With travel demand in the State increasing at 7 per cent per annum, and car ownership levels rising relentlessly, we simply cannot go on the way we're going. "We should be moving into the adult phase now," Mr Henry says, adding that every 1 per cent of commuters leaving their cars at home would save £25 million a year in congestion costs. Another striking statistic from the DTO relates to the distances that can be travelled in congested peak-time conditions on foot, by car and by bicycle from the city centre within 30 minutes. A pedestrian would reach the canal cordon at ordinary walking pace, a motorist would make it to the middle suburbs and a cyclist would travel as far as the M50.

Not even the most avid motorist could argue that the present situation works or, with any credibility, that the chaos on our streets can be sorted out by building more roads.
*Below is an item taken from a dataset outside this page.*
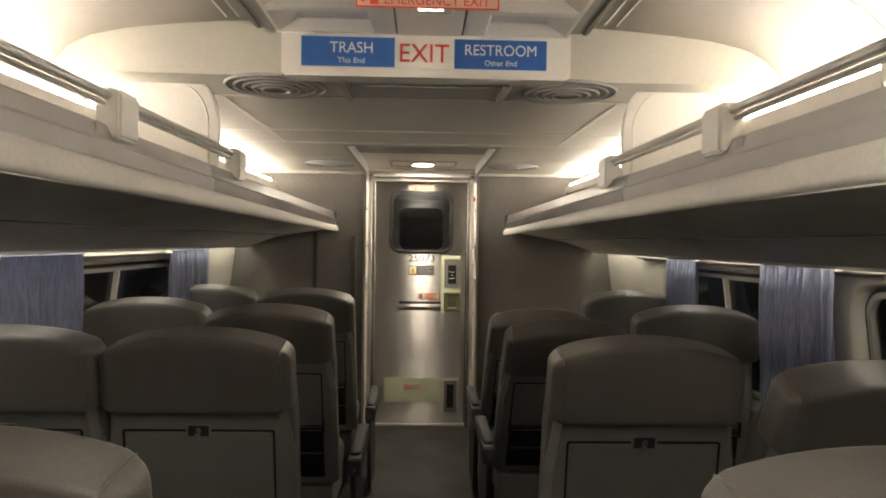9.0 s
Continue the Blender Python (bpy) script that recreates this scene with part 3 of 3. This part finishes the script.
    part("seat_base", box(-HW + 0.03, HW - 0.03, 0.17, 0.60, 0.20, 0.35, 0.01), SHELL, t)
    for x in (-HW + 0.07, HW - 0.07):
        part("leg", box(x - 0.02, x + 0.02, 0.22, 0.55, -0.004, 0.21, 0.005), STEELDARK, t)
    if arm:
        a, side = arm, math.copysign(1, arm)
        b = solid([(0.06, 0.02), (-0.06, 0.46), (-0.04, 0.53), (0.34, 0.54), (0.44, 0.20), (0.40, 0.02)], -a + 0.002, -a + 0.026 * side)
        part("side_panel", turned(b, pose(0, 0, 0, 0, 0, 90)), ARM, t, "dark grey aisle side panel")
        low = 0.052
        b = box(a - 0.031, a + 0.031, -0.13, 0.37, 0.566 - low, 0.640 - low, 0.008)
        for v in b.verts:
            v.co.z += 0.03 * max(0.0, v.co.y + 0.13) / 0.5
        am = part("armrest", b, ARM, t, "worn aluminium aisle armrest")
        for y0, z0, back in ((-0.138, 0.558 - low, -0.142), (0.369, 0.590 - low, 0.382)):
            part("end_plate", box(a - 0.030, a + 0.030, y0, y0 + 0.009, z0, z0 + 0.076, 0.003), BAREALU, am, "brushed steel end plate")
            mid = y0 + 0.0045
            part("screw", rod((a, mid, z0 + 0.032), (a, back, z0 + 0.032), 0.007, 10), CHROME, am)
        part("arm_pad", turned(pillow(0.027, 0.21, 0.011, 6, 4), Matrix.Translation((a, 0.12, 0.659 - low)) @ pose(0, 0, 0, 3.4, 0, 0)), SHADE, am, "dark arm pad", True)
    return t


KINDS = {}


def seat(rec, arm, leaflet, m):
    key = (rec, arm, leaflet)
    if key not in KINDS:
        KINDS[key] = make_seat(*key)
        KINDS[key].matrix_basis = m
        return KINDS[key]
    return copy_thing(KINDS[key], m)


RX, LX, GAP = 0.408 + HW, -0.405 - HW, 2 * HW + 0.006
away_r = [4.13, 5.28, 6.43, 7.51, 8.67, 10.06, 10.84]
away_l = [4.15, 5.32, 6.47, 7.60, 8.78, 9.88, 10.83]
for i, y in enumerate(away_r):
    seat((0.16, 0.16, 0.16, 0.16, 0.16, 0.56, 0.65)[i], -0.358, 2 if i == 1 else 0, pose(RX, y, 0))
    seat(0.42 if i == 4 else 0.16, 0, 0, pose(RX + GAP, y - (0, 0, 0, 0, 0, 0.30, 0.09)[i], 0))
for i, y in enumerate(away_l):
    seat((0.30 if i == 5 else 0.26) if i > 4 else 0.16, 0.415, 1 if i in (1, 2) else 0, pose(LX, y, 0))
    seat(0.16, 0, 0, pose(LX - GAP, y, 0))
tall = Matrix.Diagonal((1, 1, 1.010, 1))
for y in (1.38, 2.52, 3.68):
    seat(0.16, 0.335, 0, pose(RX - 0.022, y, 0, 0, 0, 180) @ tall)
    seat(0.16, 0, 0, pose(RX - 0.022 + GAP, y, 0, 0, 0, 180) @ tall)
for y in (1.35, 2.45, 3.56):
    seat(0.16, -0.32, 0, pose(LX + 0.092, y, 0, 0, 0, 180))
    seat(0.16, 0, 0, pose(LX + 0.092 - GAP, y, 0, 0, 0, 180))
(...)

As this series has attempted to demonstrate, there are solutions that work which have been implemented elsewhere; what we need to do is to learn from them.

The public also appears to be in favour of change. Forty-eight per cent of Irish respondents to an EU-wide opinion survey by the International Union of Public Transport said traffic management here was "too favourable to cars" while only 15.5 per cent said the opposite. And 80 per cent believed access to town centres should be "severely restricted".

Fundamentally, we all need to stand back and examine what we ourselves, individually, are doing to contribute to the problem - to have an "out of body experience", as it were. We need to ask ourselves the question: "Is this journey really necessary?" and, if it is, can it be done some other way - on foot, by bike or by public transport?

For unless a large number of Dubliners change their current habits, the city will quite literally be strangled by its traffic.